A novel framework is proposed that models reformulation as a distribution of reformulated queries, where each reformulated query is associated with a probability indicating its importance. This framework considers a reformulated query as the basic unit and can capture the important query-level dependencies between words and phrases in a realistic or actual query. Since a reformulated query is the output of applying a single or multiple reformulation operations, this framework combines different operations such as query segmentation, query substitution and query deletion within the same framework. Moreover, a retrieval model is considered as an integrated part of this framework, which considers the reformulation model and the retrieval model jointly.

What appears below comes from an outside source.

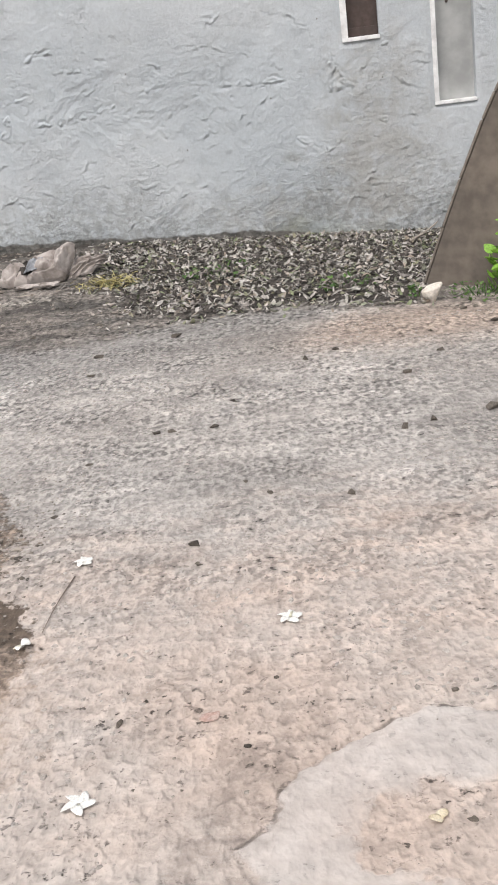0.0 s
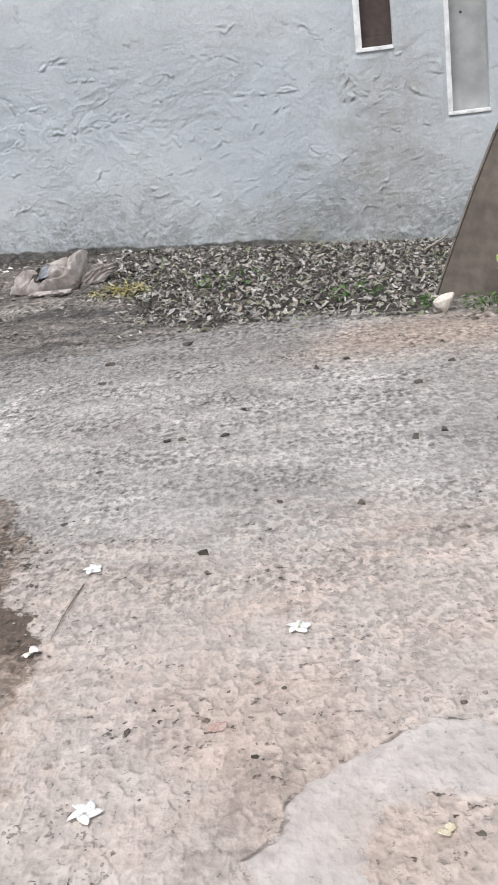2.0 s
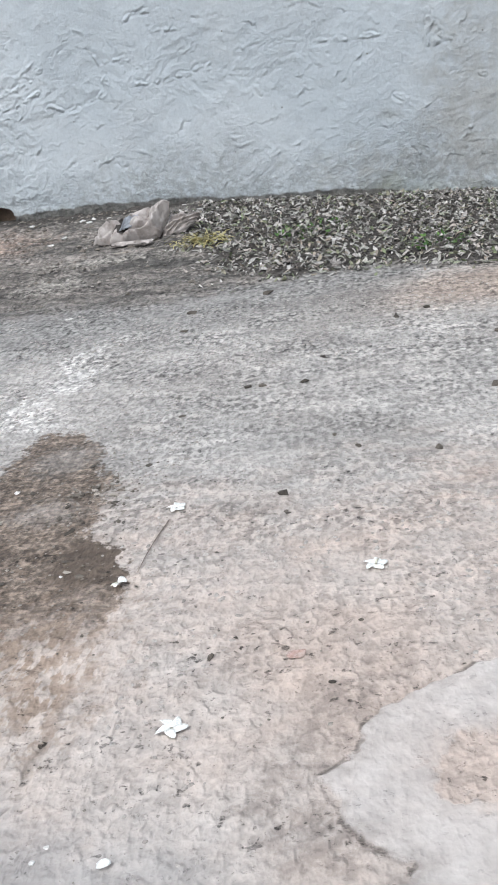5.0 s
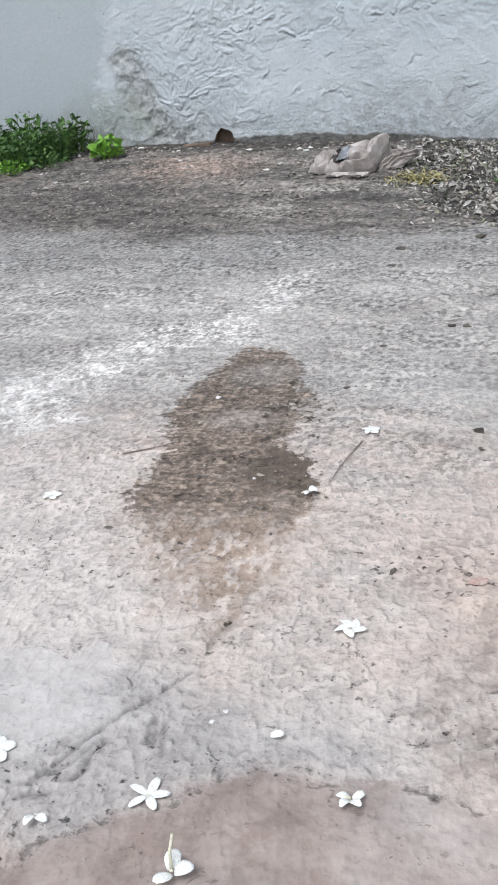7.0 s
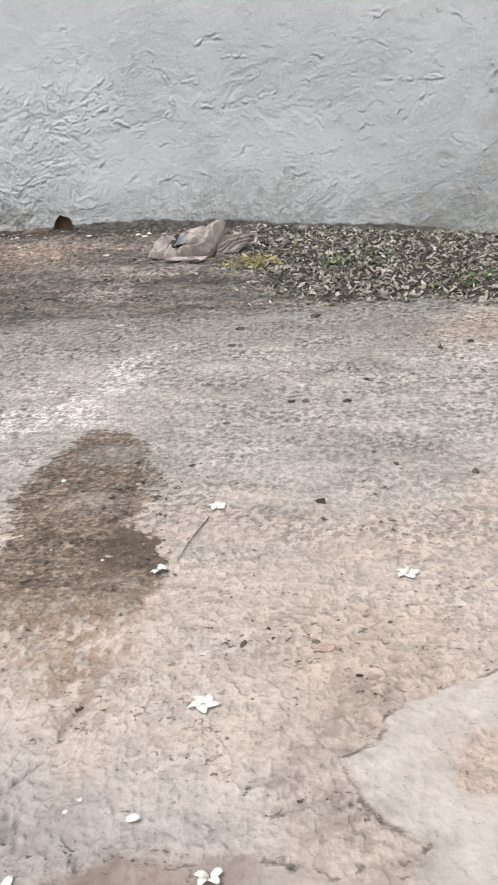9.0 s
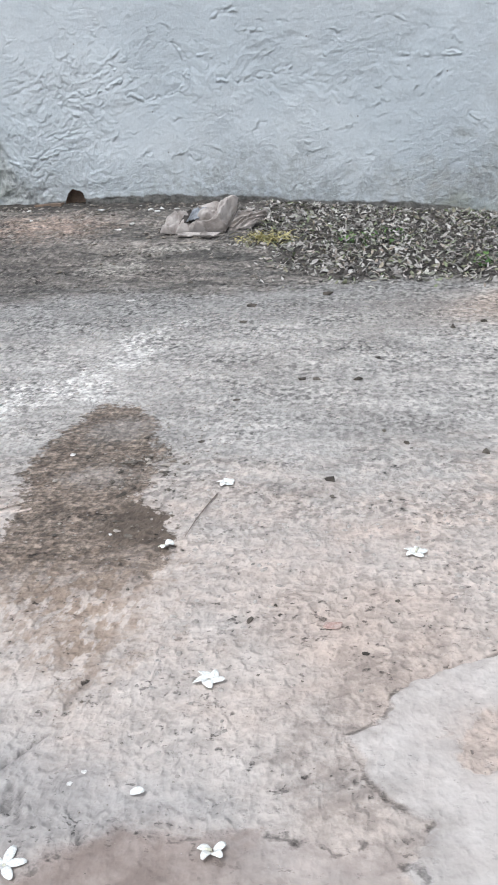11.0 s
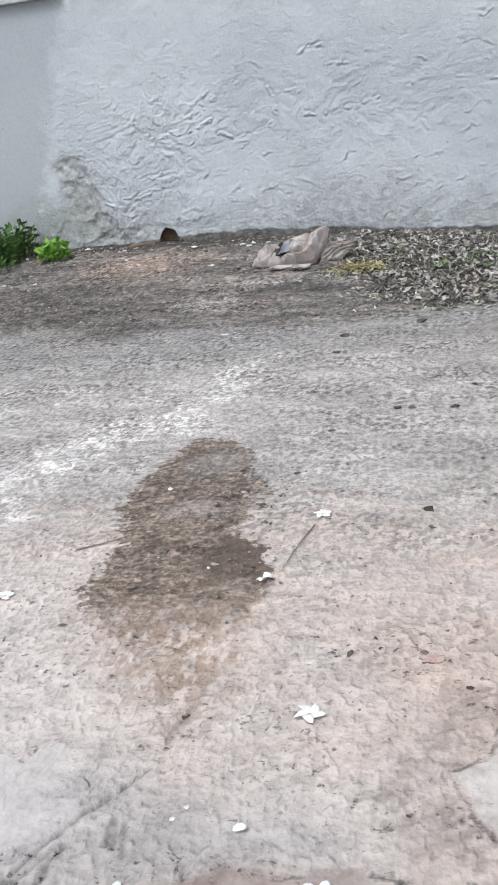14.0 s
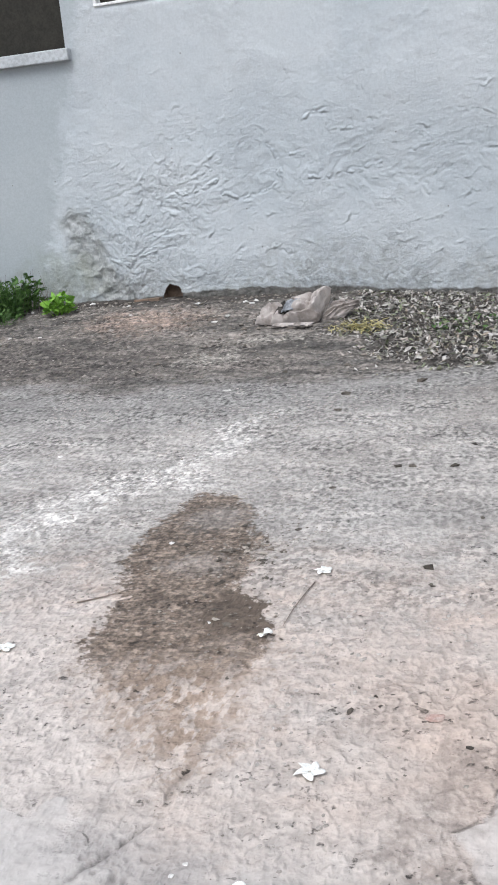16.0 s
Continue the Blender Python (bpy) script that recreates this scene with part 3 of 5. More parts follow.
    i = np.arange(nx - 1)[None, :] + nx * np.arange(len(ys) - 1)[:, None]
    faces = np.stack([i, i + 1, i + nx + 1, i + nx], -1).reshape(-1, 4)
    me = bpy.data.meshes.new("ground")
    me.vertices.add(len(x))
    me.vertices.foreach_set("co", np.stack([x, y, z], 1).ravel())
    me.loops.add(faces.size)
    me.loops.foreach_set("vertex_index", faces.ravel())
    me.polygons.add(len(faces))
    me.polygons.foreach_set("loop_start", np.arange(0, faces.size, 4))
    me.polygons.foreach_set("use_smooth", np.ones(len(faces), bool))
    me.update(calc_edges=True)
    for name, values in (("pale", np.maximum(pale_r, pale_l)), ("damp", damp), ("damp_edge", low), ("lime", lime), ("front", front), ("cool", cool), ("rust", rust), ("soil", soil), ("humus_and_shade", humus_and_shade), ("ash", ash), ("core", core), ("gap", gap), ("foot", y - 1.93 - 0.35 * np.clip(x + 1.25, 0, 0.4)), ("track", tracks), ("tread", np.minimum(0.36 - np.hypot((x + 0.78) * 0.6, (y - 1.10) * 1.25), 0.05 - front)), ("dusk", np.minimum(y - 5.35 + 0.45 * step(-x, 0.8, 2.5), 0.7) - 1.4 * step(x, -0.2, 0.6)), ("ring", np.minimum(0.10 - np.abs(lip + 0.09), np.minimum(0.35 * (0.16 - x), y - 1.16))), ("lip", np.where((lip > 0.02) | (y < 1.24), 0.2, np.abs(lip + 0.006))), ("worn", inside(x, y, WORN)), ("silt", np.minimum(np.minimum(front + 0.005, 0.55 * (0.30 - front)), 0.4 * (-0.22 - x))), ("chalk", 0.75 - np.hypot((x + 2.9) * 0.6, (y - 4.2) * 0.7)), ("clay", 0.3 - np.hypot((x + 3.6) * 0.55, (y - 8.05) * 0.7)), ("sand", np.maximum(0.13 - np.hypot((x + 2.55) * 0.6, (y - 6.75) * 0.7), 0.10 - np.hypot((x + 2.2) * 0.25, (y - 7.3) * 1.0))), ("mud", 0.55 - np.hypot((x + 4.4) * 0.28, (y - 6.75) * 1.0)), ("far", step(y, 2.6, 5.0)), ("wear", 0.40 + 0.75 * step(y, 1.5, 3.4))):
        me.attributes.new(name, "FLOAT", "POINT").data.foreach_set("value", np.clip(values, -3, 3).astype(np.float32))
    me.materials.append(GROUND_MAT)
    return tagged(new("ground", me), "worn grey-brown concrete yard with damp stain and pale patches", "ground", kind="structure")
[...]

Tingxin Yan; Designing Novel Mobile Systems By Exploiting Sensing, User Context, and Crowdsourcing; (Deepak Ganesan, Advisor); Sept. 2012; Assistant Professor, Department of Computer Science & Engineering, Univ. of Arkansas

We focus first on the domain of context-aware mobile systems. We study the problem of how to incorporate user context into mobile operating system design by presenting a system named FALCON--an application-preloading engine, which infers user context from sensing data, learns associations between user context and application usage, and preloads applications to improve their responsiveness. Compared with existing caching schemes, Falcon improves the application responsiveness by 2 times.

The second focus is on the domain of participatory sensing. We explore the problem of improving image search accuracy by presenting a mobile service named CrowdSearch that achieves over 95% accuracy consistently across multiple categories of images with response time in a minute.

We then study the problem of image search under resource constraints, by presenting a mobile system named SenSearch that turns smartphones into micro image search engines, where images are collected, indexed, and transmitted using compact features that are two magnitudes smaller than their raw format. SenSearch improves the energy and bandwidth cost by five times compared with existing image search engines.